La capacità del fango o della sabbia del fondo di conservare reperti organici potrebbe offrire la prova mancante. Ancor più suggestivo è rilevare che la migrazione coloniaria tra il IX e l'VIII a.C. pare abbia richiesto la stesura scritta dei poemi omerici ed il trasporto per mare dei testi, utilizzati dagli esploratori che localizzavano nei siti estremi raggiunti, le imprese che descrivevano.
Una delle più accreditate ipotesi sull'origine della scrittura nel mondo Egeo vede le cretule impresse con simboli o nomi di consegnatari, di generi e quantità di prodotti forniti.
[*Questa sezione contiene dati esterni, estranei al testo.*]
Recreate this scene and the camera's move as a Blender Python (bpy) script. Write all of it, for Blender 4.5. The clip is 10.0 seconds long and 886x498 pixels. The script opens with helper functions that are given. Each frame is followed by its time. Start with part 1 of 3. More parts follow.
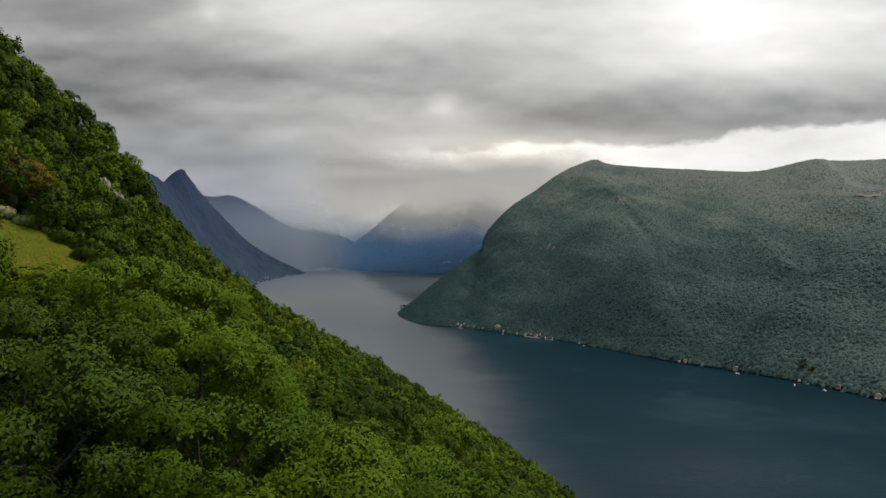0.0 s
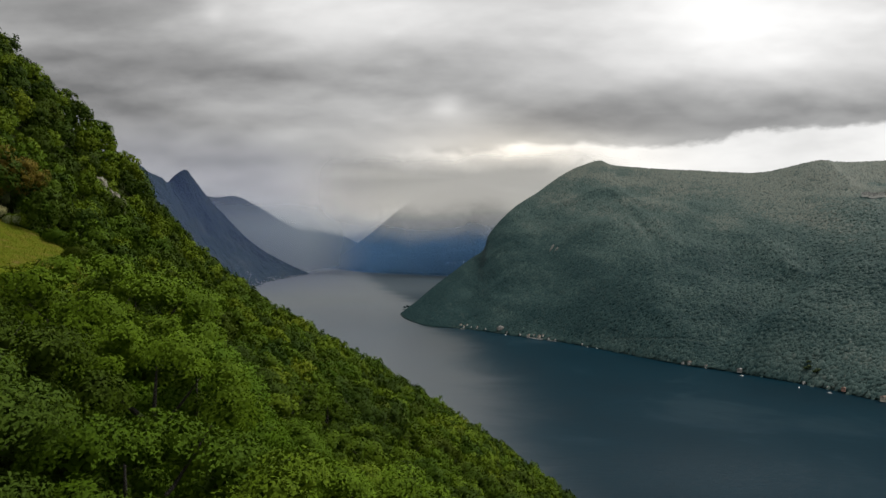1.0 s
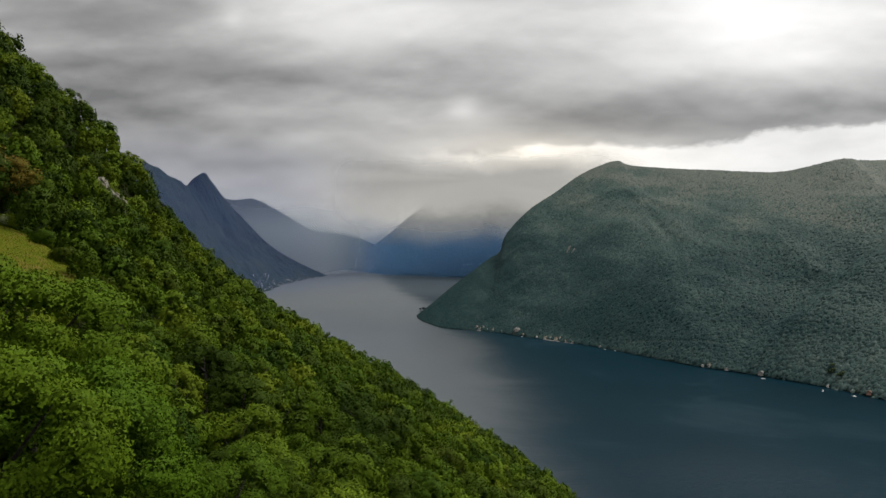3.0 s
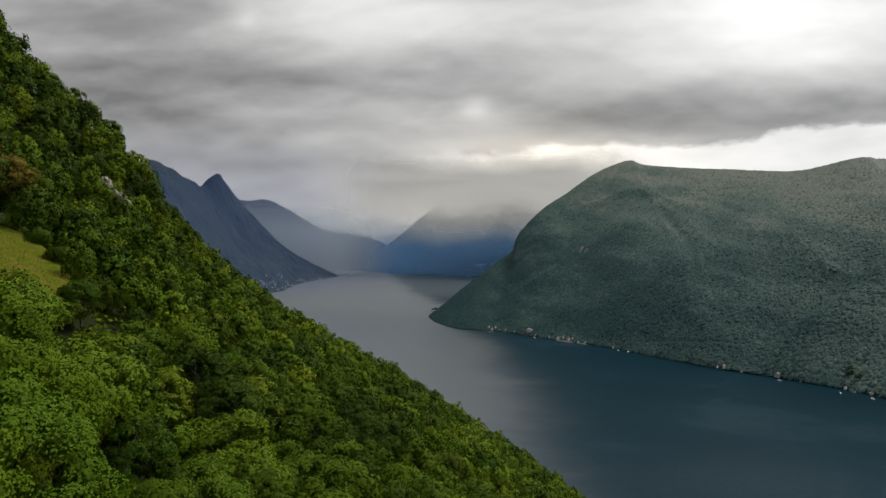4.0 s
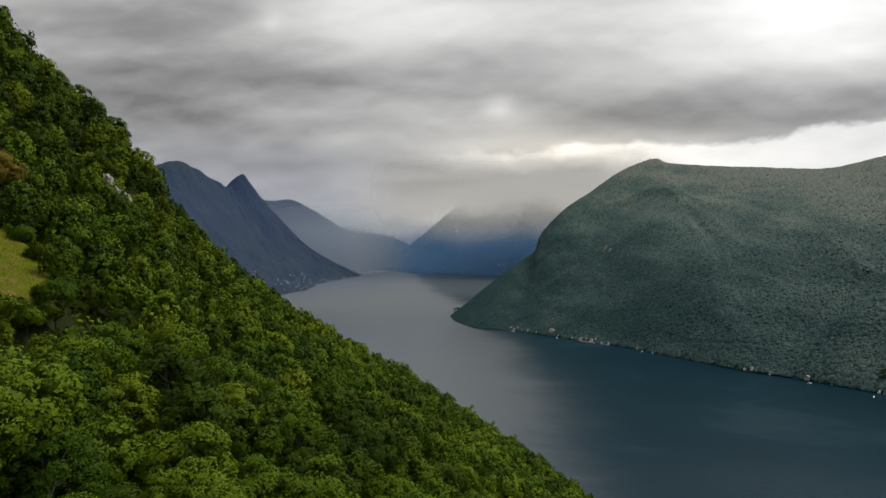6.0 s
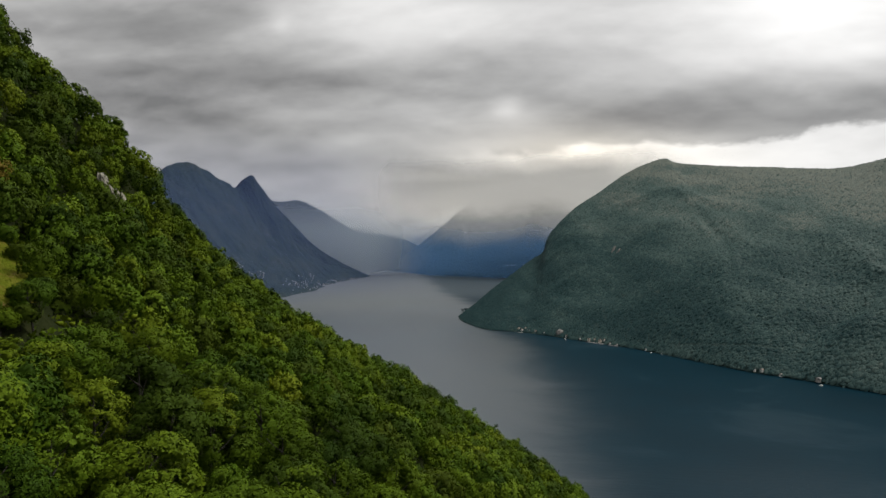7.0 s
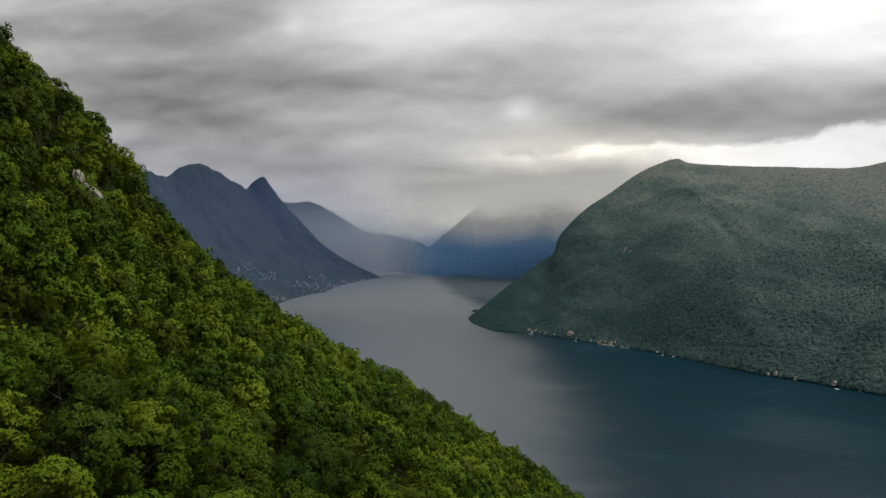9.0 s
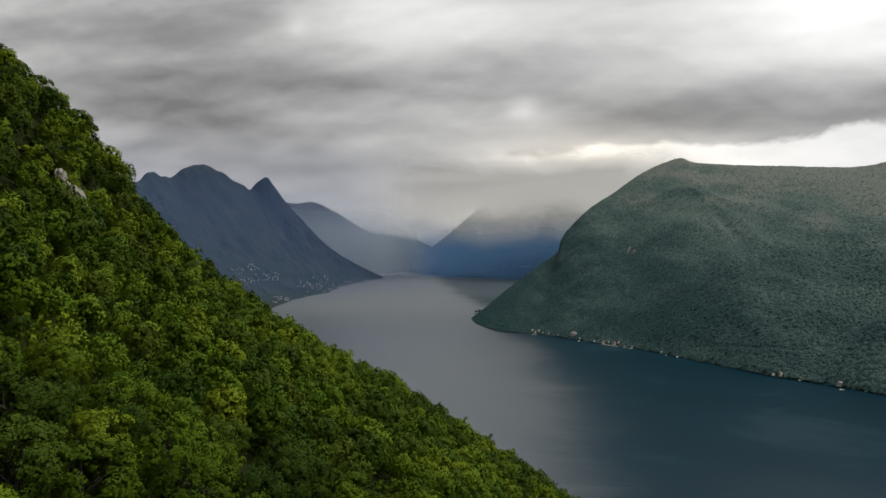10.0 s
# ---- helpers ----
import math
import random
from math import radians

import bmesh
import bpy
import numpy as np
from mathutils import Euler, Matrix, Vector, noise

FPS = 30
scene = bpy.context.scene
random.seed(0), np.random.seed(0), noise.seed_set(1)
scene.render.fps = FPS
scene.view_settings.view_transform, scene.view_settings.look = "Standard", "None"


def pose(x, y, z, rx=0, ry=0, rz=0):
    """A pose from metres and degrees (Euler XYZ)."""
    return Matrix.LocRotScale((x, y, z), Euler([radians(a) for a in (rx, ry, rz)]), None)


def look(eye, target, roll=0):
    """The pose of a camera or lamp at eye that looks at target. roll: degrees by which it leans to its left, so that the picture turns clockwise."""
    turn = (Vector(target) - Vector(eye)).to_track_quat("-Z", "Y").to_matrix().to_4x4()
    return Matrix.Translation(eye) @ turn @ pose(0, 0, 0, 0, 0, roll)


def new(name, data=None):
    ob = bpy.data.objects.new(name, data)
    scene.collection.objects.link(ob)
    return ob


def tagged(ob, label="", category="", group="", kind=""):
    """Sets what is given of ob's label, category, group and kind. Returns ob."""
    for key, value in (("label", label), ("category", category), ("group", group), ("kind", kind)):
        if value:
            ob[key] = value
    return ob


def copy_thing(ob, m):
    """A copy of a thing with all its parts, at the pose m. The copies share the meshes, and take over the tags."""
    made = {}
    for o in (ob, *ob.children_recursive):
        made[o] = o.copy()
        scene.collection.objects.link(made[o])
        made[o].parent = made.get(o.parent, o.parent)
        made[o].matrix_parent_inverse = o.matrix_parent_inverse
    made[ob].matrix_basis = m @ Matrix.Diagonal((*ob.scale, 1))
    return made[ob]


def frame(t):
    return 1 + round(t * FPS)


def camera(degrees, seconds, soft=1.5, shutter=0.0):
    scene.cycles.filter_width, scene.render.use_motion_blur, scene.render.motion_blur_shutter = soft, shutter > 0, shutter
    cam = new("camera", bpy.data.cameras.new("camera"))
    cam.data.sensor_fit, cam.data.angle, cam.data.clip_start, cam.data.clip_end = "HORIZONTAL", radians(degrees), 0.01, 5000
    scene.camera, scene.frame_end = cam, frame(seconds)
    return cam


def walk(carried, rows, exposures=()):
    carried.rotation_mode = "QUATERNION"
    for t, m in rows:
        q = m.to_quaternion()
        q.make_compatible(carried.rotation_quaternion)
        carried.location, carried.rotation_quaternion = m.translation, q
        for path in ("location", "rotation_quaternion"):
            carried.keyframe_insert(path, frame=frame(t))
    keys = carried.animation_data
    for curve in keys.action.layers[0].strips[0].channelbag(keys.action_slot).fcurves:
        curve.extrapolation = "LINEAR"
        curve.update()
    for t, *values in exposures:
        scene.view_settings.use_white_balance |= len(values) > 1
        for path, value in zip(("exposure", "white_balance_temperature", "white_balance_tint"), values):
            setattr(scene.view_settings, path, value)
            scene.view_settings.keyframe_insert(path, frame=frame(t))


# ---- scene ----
# camera
cam = camera(70.7, 10.0)
PATH = [
    (0, (-5.738, 9.322, 202.642), (-5.729, 11.322, 202.651), -0.3),
    (0.5, (-5.316, 10.507, 202.588), (-5.314, 12.507, 202.599), -0.2),
    (1, (-4.825, 11.686, 202.521), (-4.827, 13.686, 202.533), -0.2),
    (1.5, (-4.3, 12.93, 202.447), (-4.309, 14.93, 202.46), -0.2),
    (2, (-3.74, 14.278, 202.361), (-3.765, 16.277, 202.377), -0.2),
    (2.5, (-3.06, 15.75, 202.268), (-3.099, 17.749, 202.285), -0.3),
    (4, (-0.578, 20.308, 202.049), (-0.674, 22.306, 202.068), -0.4),
    (4.5, (0.289, 21.875, 201.985), (0.172, 23.872, 202.002), -0.4),
    (5, (1.192, 23.529, 201.893), (1.054, 25.524, 201.909), -0.4),
    (5.5, (2.119, 25.258, 201.815), (1.964, 27.252, 201.832), -0.4),
    (7, (5.248, 30.941, 201.582), (5.051, 32.932, 201.603), -0.4),
    (7.5, (6.441, 32.912, 201.479), (6.232, 34.901, 201.501), -0.4),
    (8, (7.669, 34.905, 201.38), (7.451, 36.893, 201.403), -0.4),
    (8.5, (8.906, 37.013, 201.336), (8.679, 39.0, 201.359), -0.4),
    (9, (10.223, 39.183, 201.254), (9.989, 41.169, 201.279), -0.4),
    (9.5, (11.615, 41.348, 201.17), (11.374, 43.334, 201.195), -0.5),
    (10, (13.043, 43.584, 201.148), (12.796, 45.569, 201.174), -0.5),
]
walk(cam, [(t, look(eye, target, roll)) for t, eye, target, roll in PATH])

# ---- sky, sun ----
SUN_AZ, SUN_EL = radians(58), radians(50)      # clockwise from +y, up
sun = new("sun", bpy.data.lights.new("sun", "SUN"))
scene.view_settings.exposure = 0.30
sun.data.energy, sun.data.angle, sun.data.color = 2.7, radians(14), (1.0, 0.95, 0.86)
sun.matrix_world = look((math.sin(SUN_AZ) * math.cos(SUN_EL), math.cos(SUN_AZ) * math.cos(SUN_EL), math.sin(SUN_EL)), (0, 0, 0))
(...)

Tali cretule sarebbero state realizzate per render conto di derrate palaziali consegnate o affidate ad esibitori di validi contrassegni o addirittura di modelli miniaturistici, corrispondenti in numero e genere ai prodotti forniti da chi li custodiva per conto dell'autorità, che poteva così trasmettere i suoi simboli senza il continuo ricorso alla parola parlata.
È suggestivo notare che di recente è stata rinvenuta in Sicilia, in un contesto assai antico, una cretula sigillo con segni di "cordami che dovevano legare un contenitore di ignote caratteristiche" nel fossato neolitico di Stretto Partanna (Trapani).
Oggetti miniaturistici o calculi in terracotta per il computo (tokens), che precorrerebbero i segni impressi e i simboli successivamente tracciati sulla tavoletta d'argilla, furono nel mondo orientale talvolta contenuti in bolle sferiche d'argilla (bullae), che venivano spezzate per verifica del contenuto in caso di contestazione in merito ai segni tracciati o impressi sulla superficie esterna.
A queste origini si ricollega con ogni probabilità la forma a cuscinetto della tavoletta d'argilla, che talvolta conteneva un duplicato del tutto nascosto all'interno. Col medesimo principio, nonostante la grande distanza nel tempo e nello spazio, fu ideata la doppia scritturazione sigillata su tavolette lignee dei documenti dell'età greco romana.
Ma come tra percettori di imposte e mercanti per millenni sopravvisse la prassi della doppia scrittura, nonostante caratteri e materiali assai diversi, così da un mondo di analfabeti o semianalfabeti potevano giungere almeno sino all'età arcaica pratiche di computo mediante calculi, tacche e incisioni. Possiamo anche supporre la trasmissione di rudimentali messaggi mediante oggetti miniaturistici.
Reperti di questo tipo possono facilmente sfuggire negli scavi subacquei o essere non correttamente interpretati ed è realmente sorprendente che nessun relitto, nonostante la frequente presenza di pesi e bilance (Yassi Ada, Camarina, Giardini, Palud), abbia finora restituito una tavola per contare o abaco, che pur doveva essere un oggetto di frequente impiego nella pratica del commercio.